I think I would say Aldo’s case was touching, in its display of vulnerability, but also annoying, in that he was entertaining doubts about me.
I know this because he said so. He didn’t say, “How do I know, Billy, that you are as genuinely expert as I have always believed? How am I to firm up my old trust in your abilities, which have, sometimes certainly, verged on genius?” He may have been thinking that, I suppose. But what he said was: “Wouldn’t it be fun, Billy, if I did that with you?”
“Did what?”
“Blindfolded you, say, and had you determine what you were drinking. It would be wine, of course. I wouldn’t try and trick you with soda or grape juice. But it would be fun.”
“What’s fun about that?”
“To see you proved right.”
“If I am going to be proved right, why waste the time? I can see perfectly well what this is about, testing your shakey faith.”
“Don’t be silly, Billy. I was baptized and confirmed and have a real shot at a Knight of Malta garter and certificate, if I write a big enough check.”
“I mean faith in me. I am not going to indulge in some sort of game, Aldo, just because you’re afraid I’m fallible. If anything, I would think you wanted to shield me from anything that might – I don’t want to say expose me, because that implies I have something to hide. And I do not.”
“Well, I do wonder now how much anyone can know. I would try this on Robert Parker, but I’d have to buy a gun and break through his damned security. Doesn’t he live in a mansion compound surrounded by a moat with piranhas and an electric fence with armed guards in turrets?”
“Yes, and why shouldn’t he? The Bordeaux assassins speak fluent English and can bluff their way past anyone. And what would it matter? Does it really matter if a person, tricked into a false position, falls back on preconceptions and memories?”
“I believe it might. Might matter.”
I determined that in future I would not let Aldo open a bottle of wine out of my sight: He knows how to make the sound of a cork popping by plucking his cheek with his finger. Who knows what he might pour me?
This was an awful blow, and I knew we would eventually overcome it, but for now Aldo’s mistrust in me had created just as much if not more mistrust in him. We continued to drink our wine, and eventually enjoyed it, and got a soft buzz from it. But the evening no longer was what it might have been.
In bed, I prayed for the safety of Robert Parker, Jancis Robinson and Kermit Lynch, then lay awake for a spell, my head percolating with anxiety. Was this a dark night of the soul? Then I fell asleep, and slept in till ten a.m.
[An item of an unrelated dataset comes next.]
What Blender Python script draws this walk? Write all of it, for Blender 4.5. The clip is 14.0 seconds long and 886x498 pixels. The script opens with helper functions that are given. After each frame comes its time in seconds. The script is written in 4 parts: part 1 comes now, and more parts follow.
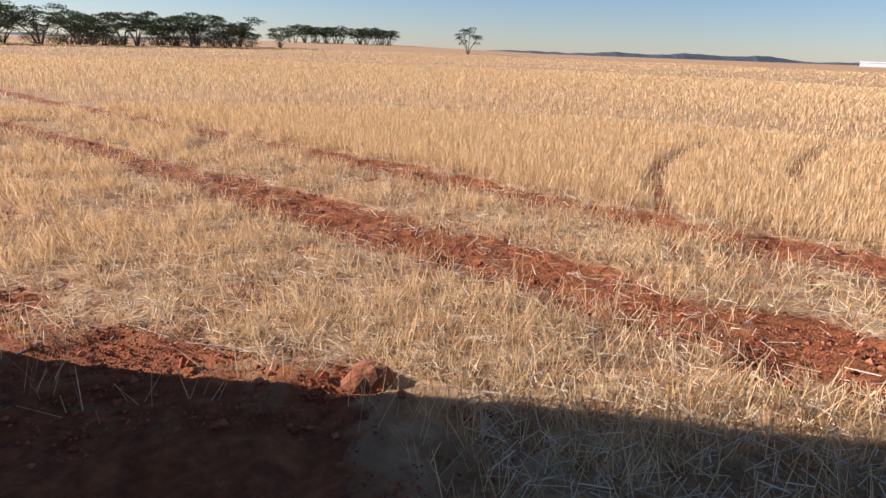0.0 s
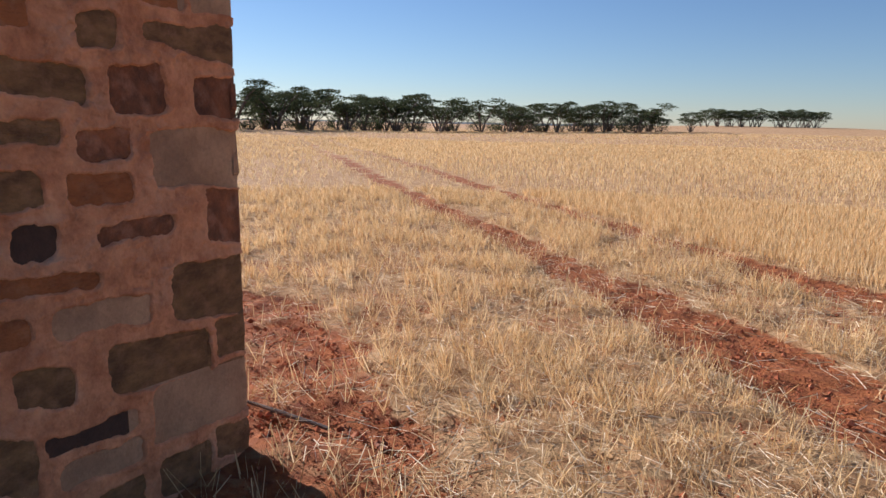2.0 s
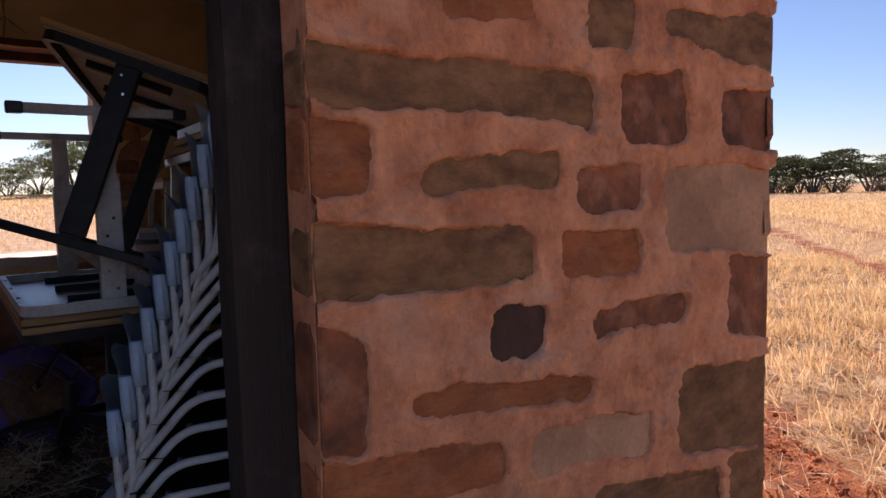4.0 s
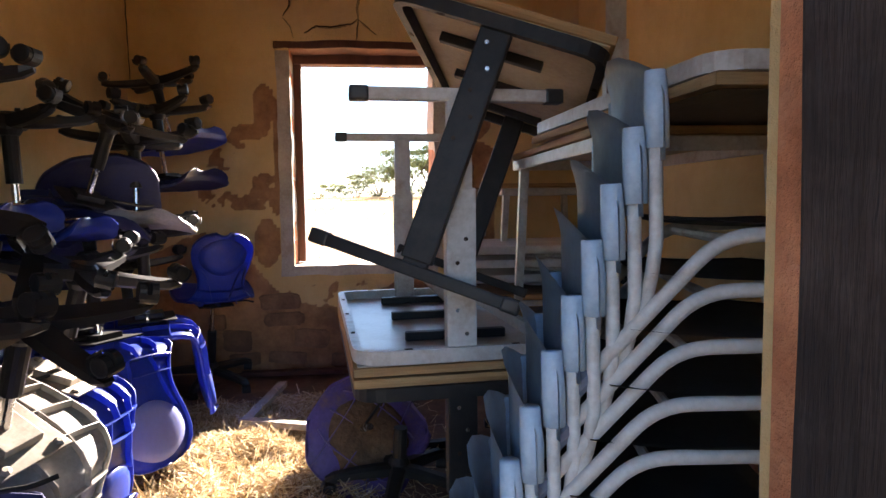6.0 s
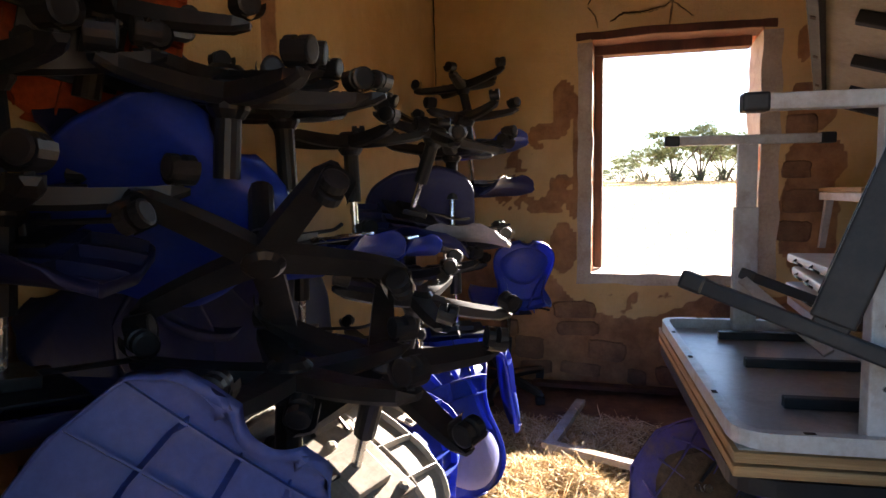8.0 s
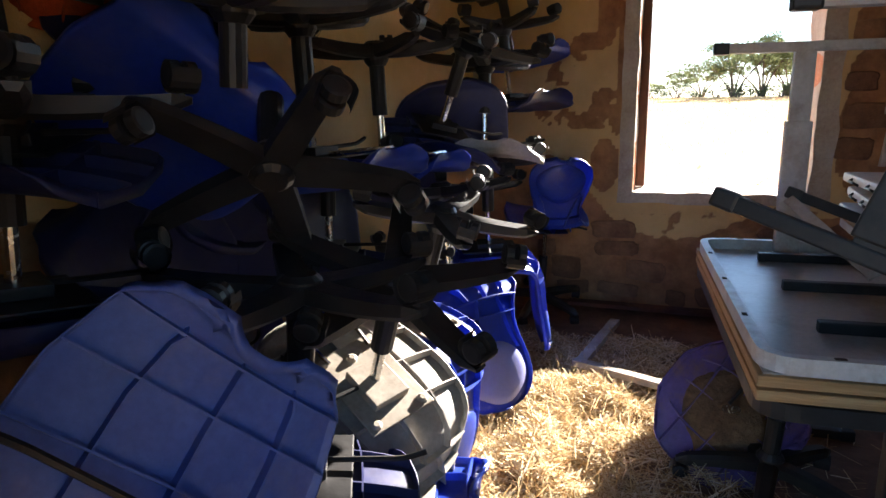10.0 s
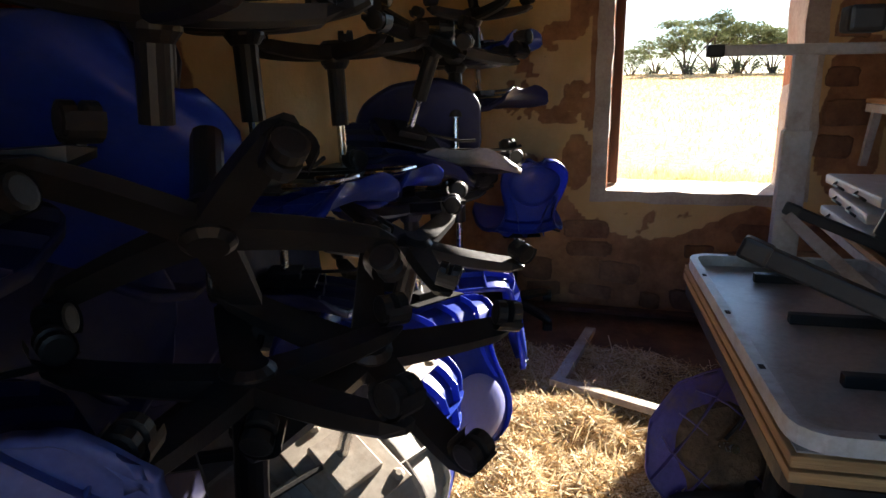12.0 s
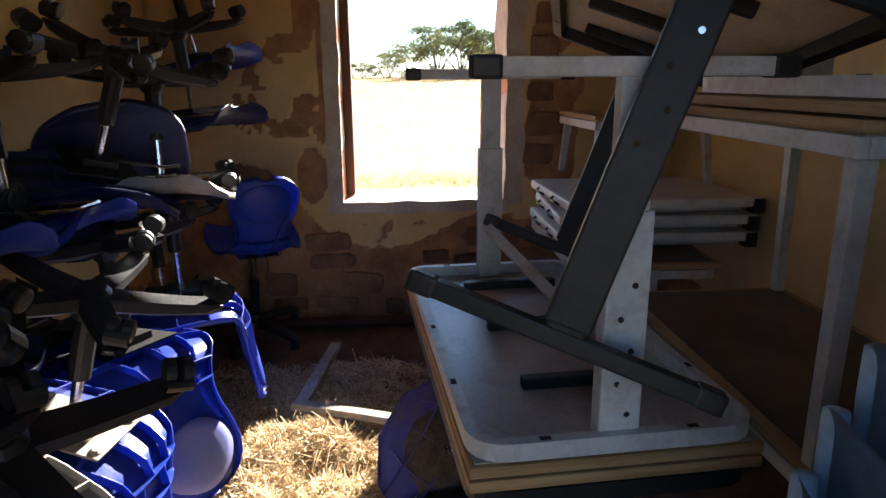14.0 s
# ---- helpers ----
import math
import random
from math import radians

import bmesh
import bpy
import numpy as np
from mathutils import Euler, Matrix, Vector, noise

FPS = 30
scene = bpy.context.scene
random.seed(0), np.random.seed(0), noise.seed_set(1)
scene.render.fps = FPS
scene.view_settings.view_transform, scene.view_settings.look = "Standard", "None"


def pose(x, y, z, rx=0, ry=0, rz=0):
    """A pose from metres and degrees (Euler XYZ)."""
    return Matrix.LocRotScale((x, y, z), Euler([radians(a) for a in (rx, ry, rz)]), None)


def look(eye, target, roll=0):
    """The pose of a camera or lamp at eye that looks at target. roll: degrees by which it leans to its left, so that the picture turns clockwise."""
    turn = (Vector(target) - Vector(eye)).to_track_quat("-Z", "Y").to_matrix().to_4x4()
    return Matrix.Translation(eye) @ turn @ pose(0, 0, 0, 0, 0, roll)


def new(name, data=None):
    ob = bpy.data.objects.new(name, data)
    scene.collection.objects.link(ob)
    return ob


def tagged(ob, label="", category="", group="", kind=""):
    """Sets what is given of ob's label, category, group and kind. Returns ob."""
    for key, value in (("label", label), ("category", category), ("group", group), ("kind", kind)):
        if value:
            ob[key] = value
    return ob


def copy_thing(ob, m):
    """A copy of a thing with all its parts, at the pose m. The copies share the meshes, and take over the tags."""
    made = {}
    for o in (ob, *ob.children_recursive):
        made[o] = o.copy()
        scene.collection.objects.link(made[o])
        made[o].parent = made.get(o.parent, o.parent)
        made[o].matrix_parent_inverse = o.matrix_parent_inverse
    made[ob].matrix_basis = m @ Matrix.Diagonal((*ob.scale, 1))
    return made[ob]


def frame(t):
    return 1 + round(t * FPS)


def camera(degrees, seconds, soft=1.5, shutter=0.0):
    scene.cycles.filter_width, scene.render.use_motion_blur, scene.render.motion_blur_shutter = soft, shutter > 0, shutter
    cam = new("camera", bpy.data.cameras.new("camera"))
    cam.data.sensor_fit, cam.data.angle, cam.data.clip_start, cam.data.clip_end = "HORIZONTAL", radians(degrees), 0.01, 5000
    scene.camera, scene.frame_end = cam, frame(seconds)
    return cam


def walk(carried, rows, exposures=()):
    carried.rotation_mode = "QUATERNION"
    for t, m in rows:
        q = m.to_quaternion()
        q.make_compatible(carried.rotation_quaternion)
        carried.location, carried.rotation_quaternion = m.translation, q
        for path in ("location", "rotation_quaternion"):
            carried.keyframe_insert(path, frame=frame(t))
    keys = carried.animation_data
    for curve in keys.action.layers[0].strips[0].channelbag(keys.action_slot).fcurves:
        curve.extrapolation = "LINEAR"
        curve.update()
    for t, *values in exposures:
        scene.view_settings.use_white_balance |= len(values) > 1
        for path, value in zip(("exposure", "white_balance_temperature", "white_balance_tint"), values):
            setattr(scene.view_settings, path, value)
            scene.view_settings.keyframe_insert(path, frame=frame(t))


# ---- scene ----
cam = camera(68.6, 14.0)
PATH = [
    (0, (0.007, 0.078, 1.69), (0.36, 1.957, 1.104), 2.1),
    (0.1, (-0.014, 0.157, 1.699), (0.198, 2.067, 1.144), 2.2),
    (0.2, (-0.054, 0.212, 1.697), (-0.021, 2.139, 1.161), 1.8),
    (0.3, (-0.046, 0.29, 1.697), (-0.201, 2.215, 1.179), 1.2),
    (0.4, (-0.059, 0.339, 1.705), (-0.387, 2.248, 1.208), 0.8),
    (0.5, (-0.055, 0.38, 1.711), (-0.528, 2.263, 1.231), 0.9),
    (1, (-0.133, 0.726, 1.701), (-0.776, 2.569, 1.263), 1.1),
    (1.5, (-0.192, 1.132, 1.743), (-0.872, 2.961, 1.305), 1.2),
    (2, (-0.418, 1.351, 1.765), (-1.207, 3.149, 1.385), 1.1),
    (2.5, (-0.61, 1.5, 1.782), (-1.553, 3.233, 1.453), 0.8),
    (3, (-0.78, 1.694, 1.745), (-1.925, 3.311, 1.474), 0.2),
    (3.5, (-1.027, 1.764, 1.673), (-2.513, 3.089, 1.489), -1.1),
    (4, (-1.381, 1.819, 1.666), (-3.058, 2.896, 1.491), -1.3),
    (4.2, (-1.504, 1.838, 1.653), (-3.231, 2.834, 1.486), -1.3),
    (6.3, (-2.356, 1.824, 1.71), (-4.35, 1.897, 1.576), -0.7),
    (6.5, (-2.377, 1.797, 1.717), (-4.373, 1.76, 1.594), -0.7),
    (7, (-2.451, 1.702, 1.75), (-4.432, 1.451, 1.638), -0.5),
    (7.5, (-2.553, 1.615, 1.783), (-4.521, 1.276, 1.664), -0.5),
    (8, (-2.569, 1.568, 1.818), (-4.483, 1.019, 1.635), -0.8),
    (8.2, (-2.564, 1.56, 1.828), (-4.426, 0.867, 1.6), -0.9),
    (10.3, (-2.667, 1.622, 1.793), (-4.506, 1.006, 1.303), -0.7),
    (10.5, (-2.733, 1.625, 1.788), (-4.585, 1.074, 1.275), -0.7),
    (11, (-2.871, 1.631, 1.837), (-4.74, 1.121, 1.339), -0.9),
    (11.5, (-2.875, 1.544, 1.842), (-4.743, 1.034, 1.342), -0.8),
    (12, (-2.864, 1.491, 1.901), (-4.722, 0.943, 1.402), -0.7),
    (12.5, (-2.897, 1.529, 1.957), (-4.756, 0.979, 1.464), -0.8),
    (13, (-2.9, 1.564, 1.962), (-4.795, 1.156, 1.468), -0.5),
    (13.5, (-2.925, 1.61, 1.957), (-4.857, 1.456, 1.463), -0.3),
    (14, (-2.935, 1.665, 1.963), (-4.867, 1.797, 1.463), -0.3),
]
EXPOSURES = [(0, 0.96, 5850, 22), (2.5, 0.82, 5850, 18), (4.2, 1.42, 6500, 32), (6.3, 3.5, 6650, 17), (8.2, 3.32, 6650, 16), (10.3, 3.2, 6350, 12), (11.5, 2.92, 6450, 12), (12.5, 2.62, 6550, 12), (14, 2.9, 6250, 12)]
walk(cam, [(t, look(eye, target, roll)) for t, eye, target, roll in PATH], EXPOSURES)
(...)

When Aldo asks me what it means to call a wine “haunting,” I assume this is another instance of his endearing childish literalness – this is Halloween season, after all. And so my first instinct is to provide the most childishly literal explanation possible. I tell him of the legendary bottle of Clos d’Escalier that for generations has struck terror in the hearts of the Escalier family of Provence.
It is their vineyard that produces the wine, and it is their family that suffers by it. The story goes that whenever a bottle of the long-depleted 1787 vintage appears unbidden in the dumbwaiter connecting the dining salon to the cellar, someone at dinner that evening will be dead by sunrise, as surely as Poe’s raven croaks, “Never again,” or “Oh no! Nurse!” or whatever. It all has something to do with a curse brought down on the Escaliers by a Madame Defarge-like crone at the time of the French Revolution. I believe the family refused her a 10 percent discount on a case.
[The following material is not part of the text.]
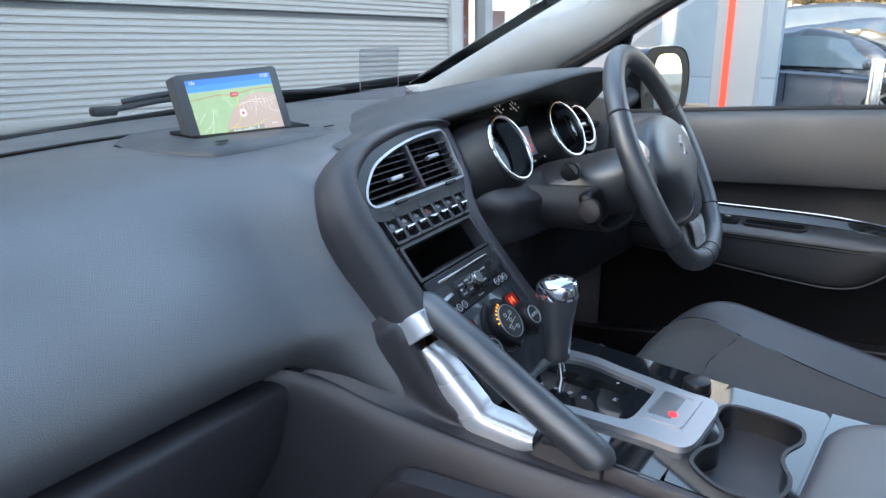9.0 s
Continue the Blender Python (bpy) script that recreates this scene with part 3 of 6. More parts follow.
# ---- centre stack ----
def build_stack():
    t = thing("centre_stack", "black centre stack with air vents, radio and heater dials", "dashboard", (-0.03, 0.74, 0.70))
    # padded band that runs up the passenger side and over the vent
    path = [(-0.112, -0.006, -1, 0, 1.0), (-0.113, 0.06, -1, 0, 1.0), (-0.1135, 0.12, -1, 0.0, 1.0), (-0.112, 0.160, -0.97, 0.25, 0.95), (-0.096, 0.196, -0.78, 0.62, 0.85), (-0.055, 0.221, -0.45, 0.89, 0.7), (-0.01, 0.234, -0.28, 0.96, 0.6), (0.05, 0.243, -0.12, 0.99, 0.5), (0.11, 0.246, 0.0, 1, 0.36), (0.158, 0.243, 0.25, 0.97, 0.28), (0.178, 0.236, 0.7, 0.7, 0.24)]
    bm = bmesh.new()
    secs = []
    for u, v, ou, ov, k in path:
        secs.append([stack(u + ou * d * k, v + ov * d * k, n if n > -0.03 else n * (0.5 + 0.5 * k)) for d, n in ((-0.002, -0.03), (0.0, -0.004), (0.010, 0.008), (0.024, 0.010), (0.038, 0.004), (0.046, -0.008), (0.049, -0.020), (0.050, -0.040), (0.044, -0.06))])
    surf(bm, secs, 100, 34)
    part("left_padding", bm, M_PLASTIC, t, "padded charcoal edge of the stack")
    # flank beside the grip
    bm = bmesh.new()
    top = [stack(-0.158, 0.03, -0.030), stack(-0.160, 0.015, -0.026), stack(-0.163, -0.002, -0.022), stack(-0.158, -0.06, -0.03), stack(-0.15, -0.12, -0.03), (-0.136, 0.55, 0.712), (-0.130, 0.49, 0.708)]
    low = [(-0.27, 0.838, 0.772), (-0.262, 0.832, 0.770), (-0.25, 0.815, 0.764), (-0.225, 0.760, 0.740), (-0.198, 0.70, 0.718), (-0.178, 0.60, 0.706), (-0.150, 0.49, 0.692)]
    secs = []
    for a, b in zip(top, low):
        a, b = Vector(a), Vector(b)
        secs.append([a + Vector((0.03, 0.015, 0.0)), a, a.lerp(b, 0.35) + Vector((0.006, 0.010, -0.010)), a.lerp(b, 0.7) + Vector((0.004, 0.006, -0.006)), b])
    surf(bm, secs, 40, 20)
    part("flank", bm, M_PLASTIC, t)
    # silver band across the lower end of the padding
    bm = bmesh.new()
    surf(bm, [[stack(-0.112 - d, v + 0.10 * d, n + up) for d, n in ((-0.004, -0.03), (0.0, -0.003), (0.010, 0.009), (0.024, 0.011), (0.038, 0.005), (0.046, -0.007), (0.049, -0.020), (0.051, -0.034), (0.052, -0.055))] for v, up in ((0.004, -0.003), (0.003, 0.001), (-0.002, 0.0018), (-0.022, 0.0018), (-0.027, 0.001), (-0.028, -0.006))], 14, 26)
    part("padding_cap", bm, M_SILVER_PAINT, t, "satin silver band")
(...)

This, at any rate, is a wine that could be called “haunting” with absolute accuracy.
“Thank you for that ghost tale,” says Aldo with a noticeable lack of blood-running-cold fear, “but I was referring to this wine review I was reading. The writer refers to a riesling spatlese as possessing, and I quote, a haunting beauty. I’m trying to think what that would be — a wine that haunts, let alone a wine that haunts beautifully.”
“Ah!
“What?”
“You’ve hit on a favorite topic of mine, the overreaching wine writer. I take it you never have had a quote-unquote haunting wine?”
“No.”
“And that would be correct, because the fact of the matter is that wine is not haunting, does not haunt. The only person it haunts is a wine writer overreaching for effect. I think we can agree that a wine might be memorable?”
“Yes.”
“Or even unforgettable?”
“Possibly.”
“But to say something haunts — that usually is underlined by a thin frisson of something disturbing, or negative. Much the way an image of a skull might haunt a person as a memento mori.”
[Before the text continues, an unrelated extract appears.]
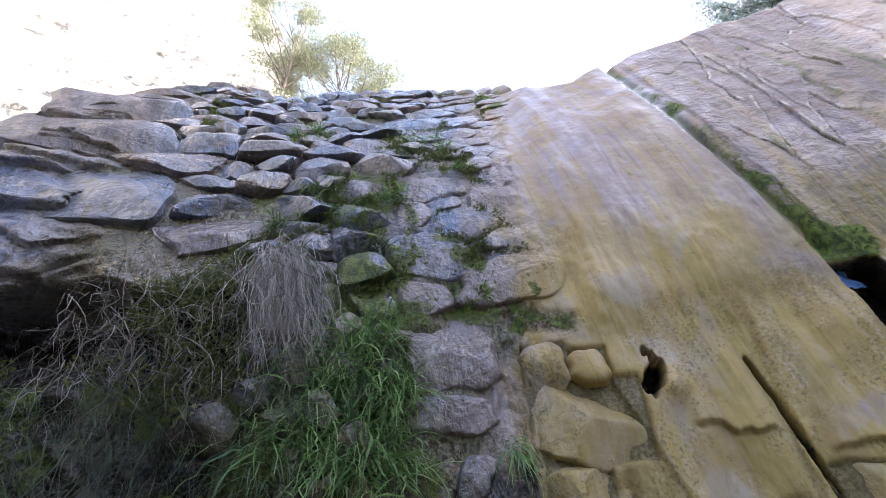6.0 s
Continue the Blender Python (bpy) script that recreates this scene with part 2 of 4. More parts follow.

“You mean a reminder of death.”
“Well, certainly not a reminder of lunch, Aldo.”
“Cheap sarcasm wounds deeply, Mr. Vivos. You know that.”
“Sorry. At any rate, a man could be haunted by the memory of slapping his mistress -”
“Now that’s an odd example -”
“Or by the memory, say, of killing her by conking her on the head with a bottle of wine and then disposing of the body before his wife finds out —”
“What is this, Desperate Housewives?”
“What I’m getting at is that wine writing tends to be imprecise to begin with. And when left in the hands of a writerly soul who may already be poetic and is made even more so by the ingestion of half a bottle – the phrasing melts into gush and then slush. I have had thousands of wines in my adult life, and I have not been haunted by any of them. Just like you. And neither us is any the poorer for it. We don’t need to be haunted by a wine, or thrown into the ecstasies of St. Teresa of Avila.”
“All we need is the corkscrew –.”
“That’s correct, Aldo.”
“– Which releases the spirits in the bottle. I wonder if that means a writer could describe a bottle in terms of Linda Blair.”
“Head-turning.”
“Levitating.”
Then Aldo does his impression of Linda Blair swearing at Ellen Burstyn, and the conversation ends.